The mistake that kills aspirants
Reading the newspaper aloud, line by line, for 2 hours, then taking notes that mirror the article structure. This is busywork. You'll burn out by month three.
A reusable bullet template
Date: 15 May 2026
GS Tag: G2-Polity-Judiciary
Issue: SC verdict on...
Key facts: bench (5J), ruling (4:1)
Implication: expands/restricts Art 21 doctrine
Link to static: Puttaswamy 2017, Maneka Gandhi 1978
Way forward: Parliament to legislate per Court direction
Paste this template at the top of your daily note. Fill it for the 5–7 stories worth keeping. Done.
What I do not bother with
- PIB daily summaries duplicated in coaching PDFs. If a story matters, it's already in the editorial pages. Going to PIB directly is useful for verifying facts you've already noted (scheme outlay, date of notification), not for fresh capture.

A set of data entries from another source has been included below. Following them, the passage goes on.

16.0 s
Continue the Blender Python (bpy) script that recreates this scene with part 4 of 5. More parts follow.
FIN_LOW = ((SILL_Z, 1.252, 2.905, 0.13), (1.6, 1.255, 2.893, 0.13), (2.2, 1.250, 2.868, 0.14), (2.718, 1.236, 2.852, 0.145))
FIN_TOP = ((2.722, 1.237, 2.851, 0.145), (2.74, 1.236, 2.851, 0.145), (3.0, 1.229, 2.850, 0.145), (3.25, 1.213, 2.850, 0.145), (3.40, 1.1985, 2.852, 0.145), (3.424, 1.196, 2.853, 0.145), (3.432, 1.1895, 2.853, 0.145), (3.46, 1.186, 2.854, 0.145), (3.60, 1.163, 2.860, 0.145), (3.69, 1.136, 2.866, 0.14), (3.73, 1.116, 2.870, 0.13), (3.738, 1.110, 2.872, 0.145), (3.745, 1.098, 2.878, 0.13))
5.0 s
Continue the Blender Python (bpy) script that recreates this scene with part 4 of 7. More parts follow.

- Yojana / Kurukshetra cover-to-cover. Skim them monthly for one or two analytical pieces relevant to GS3. Treat them as supplements, not core.
- YouTube CA channels at 1x speed. If you must use video, listen at 1.75x while walking or cooking. Sit-down YouTube CA is a productivity trap.
Bottom line
Newspaper for UPSC is a 45-minute skill, not a 2-hour ritual. Mastery here saves 200+ hours a year for actual study.